If the angle of incidence is greater than the critical angle, no light escapes — it is all reflected back inside. This is total internal reflection (TIR).

Two conditions are needed for TIR:

1. Light must be travelling from a denser material into a less dense material.
2. The angle of incidence must be greater than the critical angle.

The critical angle links to the refractive index by $\sin c = \dfrac{1}{n}$, so a higher refractive index gives a smaller critical angle.

Real world

Optical fibres use total internal reflection to carry data and light. A thin glass core is surrounded by cladding of lower refractive index. Light hits the boundary at an angle greater than the critical angle, so it reflects perfectly again and again, zig-zagging along the fibre with almost no loss. This carries broadband internet and lets endoscopes see inside the body.

The ripple tank experiment

A ripple tank is a shallow, transparent tray of water used to study wave behaviour. A motor vibrates a bar to make straight wavefronts, or a dipper makes circular ones. A lamp above shines through the water, projecting bright and dark bands of the wavefronts onto a screen below, so the waves are easy to see and measure.

With a ripple tank you can demonstrate:

Reflection — place a straight barrier in the water; the wavefronts bounce off, obeying $i = r$.
Refraction — a sheet of glass makes part of the tank shallower. Water waves travel slower in shallow water, so the wavefronts slow down, their wavelength shortens, and they change direction at the boundary, just like light refracting.

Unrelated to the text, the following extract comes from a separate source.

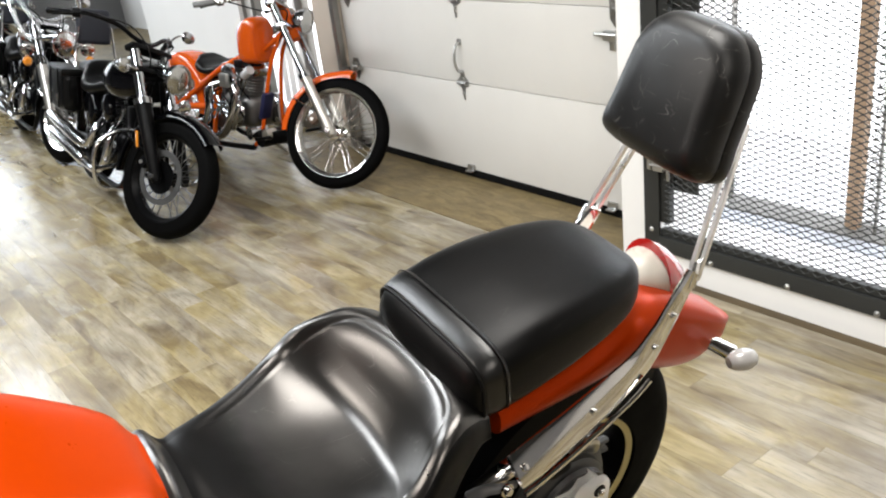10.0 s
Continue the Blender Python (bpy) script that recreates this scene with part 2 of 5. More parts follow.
M_AMBER = m_paint("amber_lens", (0.75, 0.26, 0.02), 0.12, coat=0.6)
M_WHITEL = m_paint("clear_lens", (0.52, 0.51, 0.50), 0.06, coat=1.0)
M_BLUE = m_paint("dark_blue_cover", (0.004, 0.005, 0.040), 0.5)
M_YELLOW = m_paint("worn_yellow_paint", (0.60, 0.42, 0.016), 0.42, grime=0.28, bump=0.1)
M_PLATE = m_paint("black_plate_paint", (0.009, 0.009, 0.010), 0.30, grime=0.2, bump=0.1, spec=0.28)
# treads in a lighter colour than the plate, which stands in for glints
M_TREAD = m_paint("glint_tread_tops", (0.035, 0.035, 0.037), 0.28, grime=0.2, spec=0.7)
M_BARE = m_metal("grimy_tread_plate", (0.20, 0.18, 0.13), 0.45, 0.8)
M_GLASS = m_glass("clear_glass")
M_WOOD = m_paint("shelf_wood", (0.38, 0.25, 0.12), 0.6, grime=0.15)
M_DARKP = m_paint("navy_padding", (0.012, 0.014, 0.022), 0.5)

# ---------------------------------------------------------------- mesh tools
V = Vector


def part(name, bm, material, parent=None, label="", sharp=38.0, flat=False):
    """Links a bmesh as one mesh object under a thing, or as a thing of its own."""
    bmesh.ops.recalc_face_normals(bm, faces=bm.faces[:])
    me = bpy.data.meshes.new(name)
    bm.to_mesh(me)
    bm.free()
    me.materials.append(material)
    if not flat:
        me.shade_smooth()
        me.set_sharp_from_angle(angle=radians(sharp))
    ob = new(name, me)
    if parent:
        ob.parent = parent
    if label:
        ob["label"] = label
    return ob


def thing(name, label, category, m=None, group="", kind=""):
    ob = new(name)
    ob.empty_display_size = 0.1
    if m is not None:
        ob.matrix_world = m
    return tagged(ob, label, category, group, kind)


def solid(bm, cx, cy, cz, sx, sy, sz, bevel=0.0, m=None, seg=2):
    """A box with its centre and size, bevelled."""
    r = bmesh.ops.create_cube(bm, size=1.0)
    vs = r["verts"]
    bmesh.ops.scale(bm, vec=(sx, sy, sz), verts=vs)
    if bevel:
        es = list({e for v in vs for e in v.link_edges})
        out = bmesh.ops.bevel(bm, geom=es, offset=bevel, segments=seg, affect="EDGES", profile=0.6)
        vs = list({v for f in out["faces"] for v in f.verts} | {v for v in vs if v.is_valid})
    mm = Matrix.Translation((cx, cy, cz))
    bmesh.ops.transform(bm, matrix=(m @ mm) if m is not None else mm, verts=vs)
    return bm


def box(cx, cy, cz, sx, sy, sz, bevel=0.0, m=None, seg=2):
    return solid(bmesh.new(), cx, cy, cz, sx, sy, sz, bevel, m, seg)


def ends(x0, x1, y0, y1, z0, z1, bevel=0.0):
    return box((x0 + x1) / 2, (y0 + y1) / 2, (z0 + z1) / 2, x1 - x0, y1 - y0, z1 - z0, bevel)


def glide(pts, n=6):
    """A smooth path through points."""
    p = [V(q) for q in pts]
    p = [p[0] * 2 - p[1]] + p + [p[-1] * 2 - p[-2]]
    out = []
    for i in range(1, len(p) - 2):
        a, b, c, d = p[i - 1 : i + 3]
        for k in range(n):
            t = k / n
            out.append(0.5 * (2 * b + (c - a) * t + (2 * a - 5 * b + 4 * c - d) * t * t + (3 * b - a - 3 * c + d) * t**3))
    return out + [p[-2]]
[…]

To measure frequency, you can use a stroboscope (a flashing light): when the flash rate matches the wave frequency, the wavefronts appear to freeze. You can then measure the wavelength on the screen and use $v = f\lambda$ to find the wave speed.

Exam tip

When waves refract, the frequency never changes — it is fixed by the source. Because $v = f\lambda$, if the speed drops then the wavelength must drop too. Reach for this whenever a question asks what happens to a wave at a boundary.